Given that there is no benefit to Scotland from the BBC’s decision four years ago to accept the obligation to fund S4C, BBC World Service, BBC Monitoring, local TV stations that are nearly all in England and broadband roll-out that primarily serves England, this would not be a bad outcome for the BBC, with a net cost trivial in the context of its £5 billion annual income. As for Channel 4, far from it withering away in Scotland, the likelihood is that ownership of it would be shared between the two states (the rest of the UK and Scotland), leading to a significant – but proportionate – increase in the amount of content commissioned from Scotland.
Claire’s worries about the ability of an SBS “to match the traditions of impartiality and independence of the BBC” triggered a deluge of abuse in the comments posted on her article, not least because many “yes” supporters have a distinctly jaundiced view of BBC Scotland’s output, and were demonstrating outside the BBC’s offices only today in protest at alleged bias in BBC network coverage of the referendum campaign.
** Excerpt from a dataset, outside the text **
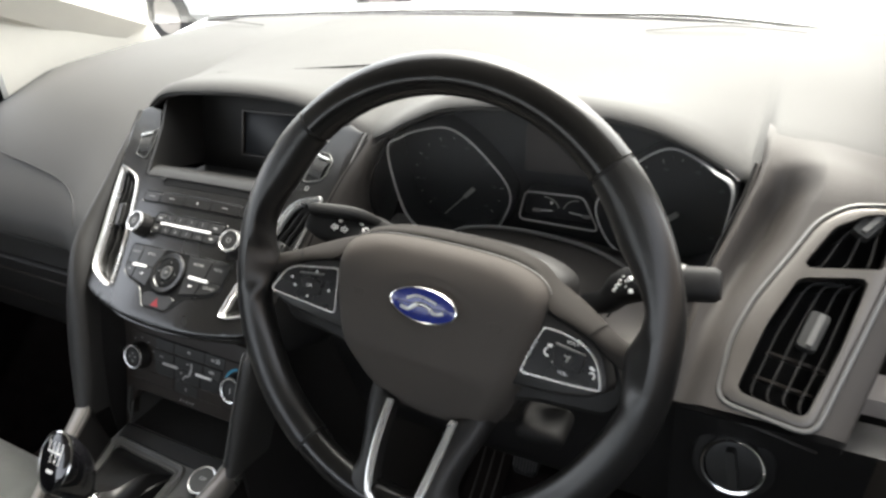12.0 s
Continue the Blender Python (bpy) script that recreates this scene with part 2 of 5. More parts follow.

What had particularly annoyed them was political editor Nick Robinson’s report last week – given great prominence on national news bulletins – that the Royal Bank of Scotland would move its headquarters to England in the event of a “yes” vote.
Even 12 hours after the bank’s chief executive had explained that such a technical move would have minimal impact on operations and jobs, the “story” still led BBC One’s News at Ten. Remarkably, the BBC’s economics editor, Robert Peston, seemed to share Alex Salmond’s suspicion that Robinson had been suckered by a Treasury press release, which led him to report a decision by RBS well before the bank’s board had finished its meeting to discuss the matter, and to pre-empt, whilst the markets were still closed, the bank’s own announcement of what was potentially a market-sensitive matter.
Claire seems to believe that, after independence, Scottish politics will still be dominated by a party advocating independence, which will in turn try to control the media. I suspect that post-independence issues will steadily return to centre stage, with traditional political divisions re-asserting themselves. But let us also remember that it took the BBC decades to wean itself from taking a lead from the powers that be: Churchill was kept off the air in the 1930s because the Conservative leadership so insisted; likewise, Enoch Powell for much of the 1960s and 1970s. It is hard to understand why the BBC has resolutely refused to engage in advance with the Scottish government on post-referendum arrangements, other than at the behest of Westminster: a “yes” vote will leave it heavily exposed, running financial risks which might yet force it to seek post-referendum emergency funding to plug the holes in its service budgets and its pension fund.
Even a “no” vote – if it genuinely leads to Gordon Brown’s promised home rule – will surely force a revision of the broadcasting arrangements for Scotland, with an outcome not dissimilar from the one that a “yes” vote would bring about. Coverage of Scottish news would be entirely devolved to Scottish hands, with the main news bulletins constructed locally, whilst still retaining access to the BBC’s output. For those Scots long bewildered by the BBC banging on about issues in education, health or the legal system that are irrelevant to Scotland, this would be a blessed relief. Dedicated Scottish channels would be financed. Of course, the SBS would go through the inevitable teething problems, and might have to fight to assert its editorial independence from Holyrood: but that it would represent a considerable advance on the position of BBC Scotland (controlled, like all other BBC outposts, from London) cannot be doubted.